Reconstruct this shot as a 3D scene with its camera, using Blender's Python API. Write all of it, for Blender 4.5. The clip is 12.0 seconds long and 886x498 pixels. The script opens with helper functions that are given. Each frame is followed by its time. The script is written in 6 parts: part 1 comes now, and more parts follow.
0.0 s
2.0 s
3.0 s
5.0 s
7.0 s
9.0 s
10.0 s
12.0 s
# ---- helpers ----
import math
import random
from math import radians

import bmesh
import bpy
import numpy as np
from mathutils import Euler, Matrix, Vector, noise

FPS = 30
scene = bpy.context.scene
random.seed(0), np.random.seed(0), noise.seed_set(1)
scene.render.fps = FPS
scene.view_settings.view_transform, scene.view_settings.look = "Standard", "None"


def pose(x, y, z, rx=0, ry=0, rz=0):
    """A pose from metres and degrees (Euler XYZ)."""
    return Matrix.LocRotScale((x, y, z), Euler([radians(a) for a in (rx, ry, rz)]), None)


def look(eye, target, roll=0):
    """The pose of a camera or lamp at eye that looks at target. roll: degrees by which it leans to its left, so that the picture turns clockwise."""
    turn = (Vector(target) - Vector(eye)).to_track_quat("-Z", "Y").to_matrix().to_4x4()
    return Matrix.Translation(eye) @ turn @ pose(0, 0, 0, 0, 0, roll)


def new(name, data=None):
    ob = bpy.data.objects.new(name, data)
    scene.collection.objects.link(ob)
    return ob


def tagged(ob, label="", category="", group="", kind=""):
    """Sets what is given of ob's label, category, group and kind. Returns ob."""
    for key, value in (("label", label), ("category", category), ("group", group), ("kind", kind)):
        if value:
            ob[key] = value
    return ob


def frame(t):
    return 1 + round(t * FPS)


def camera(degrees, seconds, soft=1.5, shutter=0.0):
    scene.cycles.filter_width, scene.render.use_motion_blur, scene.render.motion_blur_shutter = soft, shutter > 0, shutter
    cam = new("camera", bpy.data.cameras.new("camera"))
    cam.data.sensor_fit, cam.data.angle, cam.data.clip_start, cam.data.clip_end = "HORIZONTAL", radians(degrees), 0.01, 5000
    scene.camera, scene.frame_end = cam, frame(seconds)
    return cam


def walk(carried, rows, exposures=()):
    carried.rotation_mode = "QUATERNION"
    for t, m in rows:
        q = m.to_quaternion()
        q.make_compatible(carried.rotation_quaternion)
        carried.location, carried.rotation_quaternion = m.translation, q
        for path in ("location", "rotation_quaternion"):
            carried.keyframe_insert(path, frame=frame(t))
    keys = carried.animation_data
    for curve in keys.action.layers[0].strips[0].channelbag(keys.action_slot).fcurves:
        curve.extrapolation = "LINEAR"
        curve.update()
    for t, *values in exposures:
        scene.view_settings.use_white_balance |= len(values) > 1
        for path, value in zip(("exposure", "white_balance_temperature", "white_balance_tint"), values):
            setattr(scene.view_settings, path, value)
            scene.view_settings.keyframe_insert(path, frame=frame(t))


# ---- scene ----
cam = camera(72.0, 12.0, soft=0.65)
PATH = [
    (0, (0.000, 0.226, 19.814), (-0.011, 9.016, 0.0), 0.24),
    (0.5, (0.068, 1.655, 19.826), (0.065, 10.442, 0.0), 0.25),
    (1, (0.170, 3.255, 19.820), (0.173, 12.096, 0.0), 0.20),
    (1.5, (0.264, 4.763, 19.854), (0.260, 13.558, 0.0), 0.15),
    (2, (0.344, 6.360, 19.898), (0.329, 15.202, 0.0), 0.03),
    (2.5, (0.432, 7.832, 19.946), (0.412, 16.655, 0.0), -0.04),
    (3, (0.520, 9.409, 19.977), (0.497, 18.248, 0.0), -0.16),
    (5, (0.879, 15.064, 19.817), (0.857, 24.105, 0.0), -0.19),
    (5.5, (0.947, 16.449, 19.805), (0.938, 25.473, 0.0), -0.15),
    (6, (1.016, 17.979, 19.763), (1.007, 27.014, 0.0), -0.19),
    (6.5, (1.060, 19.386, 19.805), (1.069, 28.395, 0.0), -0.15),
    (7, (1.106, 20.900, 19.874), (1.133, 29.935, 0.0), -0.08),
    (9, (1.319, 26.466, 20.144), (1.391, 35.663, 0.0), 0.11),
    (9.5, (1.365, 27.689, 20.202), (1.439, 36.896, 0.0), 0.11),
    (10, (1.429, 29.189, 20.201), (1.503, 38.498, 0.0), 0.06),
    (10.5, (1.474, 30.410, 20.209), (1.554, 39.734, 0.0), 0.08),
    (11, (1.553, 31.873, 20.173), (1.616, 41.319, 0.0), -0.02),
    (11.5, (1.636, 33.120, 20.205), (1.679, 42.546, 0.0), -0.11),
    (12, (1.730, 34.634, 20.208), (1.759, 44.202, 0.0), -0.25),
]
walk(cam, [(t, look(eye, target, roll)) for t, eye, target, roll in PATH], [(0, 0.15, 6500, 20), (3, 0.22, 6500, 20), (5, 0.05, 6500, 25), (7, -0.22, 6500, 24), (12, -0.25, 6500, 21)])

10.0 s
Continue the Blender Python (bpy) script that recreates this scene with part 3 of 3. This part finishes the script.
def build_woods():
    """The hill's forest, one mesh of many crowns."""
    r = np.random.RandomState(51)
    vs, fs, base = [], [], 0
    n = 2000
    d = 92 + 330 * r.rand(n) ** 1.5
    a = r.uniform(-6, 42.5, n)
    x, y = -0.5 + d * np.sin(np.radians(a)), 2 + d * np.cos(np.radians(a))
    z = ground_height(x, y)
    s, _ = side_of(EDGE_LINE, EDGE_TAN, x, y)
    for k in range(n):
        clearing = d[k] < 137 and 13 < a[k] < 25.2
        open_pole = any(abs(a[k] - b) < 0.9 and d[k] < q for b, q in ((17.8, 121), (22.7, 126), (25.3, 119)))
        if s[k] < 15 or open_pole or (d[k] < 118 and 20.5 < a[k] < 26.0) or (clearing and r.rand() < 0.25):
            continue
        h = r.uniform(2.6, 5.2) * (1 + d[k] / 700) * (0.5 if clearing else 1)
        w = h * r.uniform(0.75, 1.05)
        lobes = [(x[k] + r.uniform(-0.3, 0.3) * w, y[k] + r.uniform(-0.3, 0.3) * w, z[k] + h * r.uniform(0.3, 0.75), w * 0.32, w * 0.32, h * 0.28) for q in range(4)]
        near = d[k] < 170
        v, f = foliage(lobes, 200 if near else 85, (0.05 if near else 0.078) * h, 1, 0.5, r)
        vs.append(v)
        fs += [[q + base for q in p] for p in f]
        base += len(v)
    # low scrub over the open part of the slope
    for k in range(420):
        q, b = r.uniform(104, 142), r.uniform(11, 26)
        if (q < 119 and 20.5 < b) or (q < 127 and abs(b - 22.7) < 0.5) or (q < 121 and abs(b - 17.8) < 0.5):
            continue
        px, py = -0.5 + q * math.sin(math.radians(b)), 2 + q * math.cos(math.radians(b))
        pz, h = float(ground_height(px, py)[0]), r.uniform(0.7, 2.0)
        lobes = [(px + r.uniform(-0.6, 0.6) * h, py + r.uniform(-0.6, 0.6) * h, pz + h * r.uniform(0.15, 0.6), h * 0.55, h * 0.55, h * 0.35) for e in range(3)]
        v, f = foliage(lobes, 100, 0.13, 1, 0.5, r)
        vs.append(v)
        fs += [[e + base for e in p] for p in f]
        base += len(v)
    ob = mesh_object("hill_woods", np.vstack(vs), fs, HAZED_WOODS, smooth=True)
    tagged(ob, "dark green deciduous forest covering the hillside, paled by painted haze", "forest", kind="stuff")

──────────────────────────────

GIVEN TASK :: Take the material above and return all of it exactly.

RESPONSE TO THE TASK ::
Reconstruct this shot as a 3D scene with its camera, using Blender's Python API. Write all of it, for Blender 4.5. The clip is 12.0 seconds long and 886x498 pixels. The script opens with helper functions that are given. Each frame is followed by its time. The script is written in 6 parts: part 1 comes now, and more parts follow.
0.0 s
2.0 s
3.0 s
5.0 s
7.0 s
9.0 s
10.0 s
12.0 s
# ---- helpers ----
import math
import random
from math import radians

import bmesh
import bpy
import numpy as np
from mathutils import Euler, Matrix, Vector, noise

FPS = 30
scene = bpy.context.scene
random.seed(0), np.random.seed(0), noise.seed_set(1)
scene.render.fps = FPS
scene.view_settings.view_transform, scene.view_settings.look = "Standard", "None"


def pose(x, y, z, rx=0, ry=0, rz=0):
    """A pose from metres and degrees (Euler XYZ)."""
    return Matrix.LocRotScale((x, y, z), Euler([radians(a) for a in (rx, ry, rz)]), None)


def look(eye, target, roll=0):
    """The pose of a camera or lamp at eye that looks at target. roll: degrees by which it leans to its left, so that the picture turns clockwise."""
    turn = (Vector(target) - Vector(eye)).to_track_quat("-Z", "Y").to_matrix().to_4x4()
    return Matrix.Translation(eye) @ turn @ pose(0, 0, 0, 0, 0, roll)


def new(name, data=None):
    ob = bpy.data.objects.new(name, data)
    scene.collection.objects.link(ob)
    return ob


def tagged(ob, label="", category="", group="", kind=""):
    """Sets what is given of ob's label, category, group and kind. Returns ob."""
    for key, value in (("label", label), ("category", category), ("group", group), ("kind", kind)):
        if value:
            ob[key] = value
    return ob


def frame(t):
    return 1 + round(t * FPS)


def camera(degrees, seconds, soft=1.5, shutter=0.0):
    scene.cycles.filter_width, scene.render.use_motion_blur, scene.render.motion_blur_shutter = soft, shutter > 0, shutter
    cam = new("camera", bpy.data.cameras.new("camera"))
    cam.data.sensor_fit, cam.data.angle, cam.data.clip_start, cam.data.clip_end = "HORIZONTAL", radians(degrees), 0.01, 5000
    scene.camera, scene.frame_end = cam, frame(seconds)
    return cam


def walk(carried, rows, exposures=()):
    carried.rotation_mode = "QUATERNION"
    for t, m in rows:
        q = m.to_quaternion()
        q.make_compatible(carried.rotation_quaternion)
        carried.location, carried.rotation_quaternion = m.translation, q
        for path in ("location", "rotation_quaternion"):
            carried.keyframe_insert(path, frame=frame(t))
    keys = carried.animation_data
    for curve in keys.action.layers[0].strips[0].channelbag(keys.action_slot).fcurves:
        curve.extrapolation = "LINEAR"
        curve.update()
    for t, *values in exposures:
        scene.view_settings.use_white_balance |= len(values) > 1
        for path, value in zip(("exposure", "white_balance_temperature", "white_balance_tint"), values):
            setattr(scene.view_settings, path, value)
            scene.view_settings.keyframe_insert(path, frame=frame(t))


# ---- scene ----
cam = camera(72.0, 12.0, soft=0.65)
PATH = [
    (0, (0.000, 0.226, 19.814), (-0.011, 9.016, 0.0), 0.24),
    (0.5, (0.068, 1.655, 19.826), (0.065, 10.442, 0.0), 0.25),
    (1, (0.170, 3.255, 19.820), (0.173, 12.096, 0.0), 0.20),
    (1.5, (0.264, 4.763, 19.854), (0.260, 13.558, 0.0), 0.15),
    (2, (0.344, 6.360, 19.898), (0.329, 15.202, 0.0), 0.03),
    (2.5, (0.432, 7.832, 19.946), (0.412, 16.655, 0.0), -0.04),
    (3, (0.520, 9.409, 19.977), (0.497, 18.248, 0.0), -0.16),
    (5, (0.879, 15.064, 19.817), (0.857, 24.105, 0.0), -0.19),
    (5.5, (0.947, 16.449, 19.805), (0.938, 25.473, 0.0), -0.15),
    (6, (1.016, 17.979, 19.763), (1.007, 27.014, 0.0), -0.19),
    (6.5, (1.060, 19.386, 19.805), (1.069, 28.395, 0.0), -0.15),
    (7, (1.106, 20.900, 19.874), (1.133, 29.935, 0.0), -0.08),
    (9, (1.319, 26.466, 20.144), (1.391, 35.663, 0.0), 0.11),
    (9.5, (1.365, 27.689, 20.202), (1.439, 36.896, 0.0), 0.11),
    (10, (1.429, 29.189, 20.201), (1.503, 38.498, 0.0), 0.06),
    (10.5, (1.474, 30.410, 20.209), (1.554, 39.734, 0.0), 0.08),
    (11, (1.553, 31.873, 20.173), (1.616, 41.319, 0.0), -0.02),
    (11.5, (1.636, 33.120, 20.205), (1.679, 42.546, 0.0), -0.11),
    (12, (1.730, 34.634, 20.208), (1.759, 44.202, 0.0), -0.25),
]
walk(cam, [(t, look(eye, target, roll)) for t, eye, target, roll in PATH], [(0, 0.15, 6500, 20), (3, 0.22, 6500, 20), (5, 0.05, 6500, 25), (7, -0.22, 6500, 24), (12, -0.25, 6500, 21)])

10.0 s
Continue the Blender Python (bpy) script that recreates this scene with part 3 of 3. This part finishes the script.
def build_woods():
    """The hill's forest, one mesh of many crowns."""
    r = np.random.RandomState(51)
    vs, fs, base = [], [], 0
    n = 2000
    d = 92 + 330 * r.rand(n) ** 1.5
    a = r.uniform(-6, 42.5, n)
    x, y = -0.5 + d * np.sin(np.radians(a)), 2 + d * np.cos(np.radians(a))
    z = ground_height(x, y)
    s, _ = side_of(EDGE_LINE, EDGE_TAN, x, y)
    for k in range(n):
        clearing = d[k] < 137 and 13 < a[k] < 25.2
        open_pole = any(abs(a[k] - b) < 0.9 and d[k] < q for b, q in ((17.8, 121), (22.7, 126), (25.3, 119)))
        if s[k] < 15 or open_pole or (d[k] < 118 and 20.5 < a[k] < 26.0) or (clearing and r.rand() < 0.25):
            continue
        h = r.uniform(2.6, 5.2) * (1 + d[k] / 700) * (0.5 if clearing else 1)
        w = h * r.uniform(0.75, 1.05)
        lobes = [(x[k] + r.uniform(-0.3, 0.3) * w, y[k] + r.uniform(-0.3, 0.3) * w, z[k] + h * r.uniform(0.3, 0.75), w * 0.32, w * 0.32, h * 0.28) for q in range(4)]
        near = d[k] < 170
        v, f = foliage(lobes, 200 if near else 85, (0.05 if near else 0.078) * h, 1, 0.5, r)
        vs.append(v)
        fs += [[q + base for q in p] for p in f]
        base += len(v)
    # low scrub over the open part of the slope
    for k in range(420):
        q, b = r.uniform(104, 142), r.uniform(11, 26)
        if (q < 119 and 20.5 < b) or (q < 127 and abs(b - 22.7) < 0.5) or (q < 121 and abs(b - 17.8) < 0.5):
            continue
        px, py = -0.5 + q * math.sin(math.radians(b)), 2 + q * math.cos(math.radians(b))
        pz, h = float(ground_height(px, py)[0]), r.uniform(0.7, 2.0)
        lobes = [(px + r.uniform(-0.6, 0.6) * h, py + r.uniform(-0.6, 0.6) * h, pz + h * r.uniform(0.15, 0.6), h * 0.55, h * 0.55, h * 0.35) for e in range(3)]
        v, f = foliage(lobes, 100, 0.13, 1, 0.5, r)
        vs.append(v)
        fs += [[e + base for e in p] for p in f]
        base += len(v)
    ob = mesh_object("hill_woods", np.vstack(vs), fs, HAZED_WOODS, smooth=True)
    tagged(ob, "dark green deciduous forest covering the hillside, paled by painted haze", "forest", kind="stuff")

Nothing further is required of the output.